In his statement, new Commissioner Piwowar not only was "unable to support the pay ratio disclosure proposal, [he objected] to the Commission even considering it." He maintained that it "unambiguously harms investors, negatively affects competition, promotes inefficiencies, and restricts capital formation." For example, investors would be harmed because they would be "distracted from material investment information and at worst misled about the investment itself." He "will choose investor protection over special interests every time." He also contended that the pay-ratio disclosure would "influence how some companies structure their business (e.g., outsourcing jobs versus in-house employees). Some of these business structure changes undoubtedly will lead to inefficiencies, higher costs of capital, and fewer jobs." He specifically requested public comment supporting his views, including a request for "consumer advocates" to submit public comments acknowledging that "the proposed pay ratio disclosure rule unambiguously harms investors." Finally, he hoped that the SEC would "hold itself to higher standards" in the future.
Commissioner Aguilar and new Commissioner Kara Stein both voted in favor of the proposal, with Commissioner Stein generally joining the views of Commissioner Aguilar. In his statement, Commissioner Aguilar contended that shareholders "have the right to know whether CEO pay multiples reflect CEO performance.
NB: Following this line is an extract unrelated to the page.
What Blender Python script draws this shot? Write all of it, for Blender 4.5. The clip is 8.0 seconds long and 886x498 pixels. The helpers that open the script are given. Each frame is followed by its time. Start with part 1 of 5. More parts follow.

Shareholders have the right to know how their company's internal pay comparisons may impact employee morale, productivity, hiring, labor relations, succession planning, growth, and incentives for risk-taking." He expressed his views against the backdrop of studies showing that pay multiple have risen substantially over the years, noting that benchmarking to external wage structures to set executive pay, typically at "above average" levels, has contributed to the resulting economically inefficient executive compensation decisions. He hoped that this enhanced compensation disclosure would help company shareholders and independent directors counter this tendency by making "executive compensation more transparent and foster[ing] accountability. Second, pay ratio disclosure can provide a valuable new perspective for executive compensation decisions. If comparing CEO compensation solely to the compensation of other CEOs can lead to an inefficient upward spiral, then comparing CEO compensation to the compensation of an average worker [i.e., internal wage structures] may help offset that trend."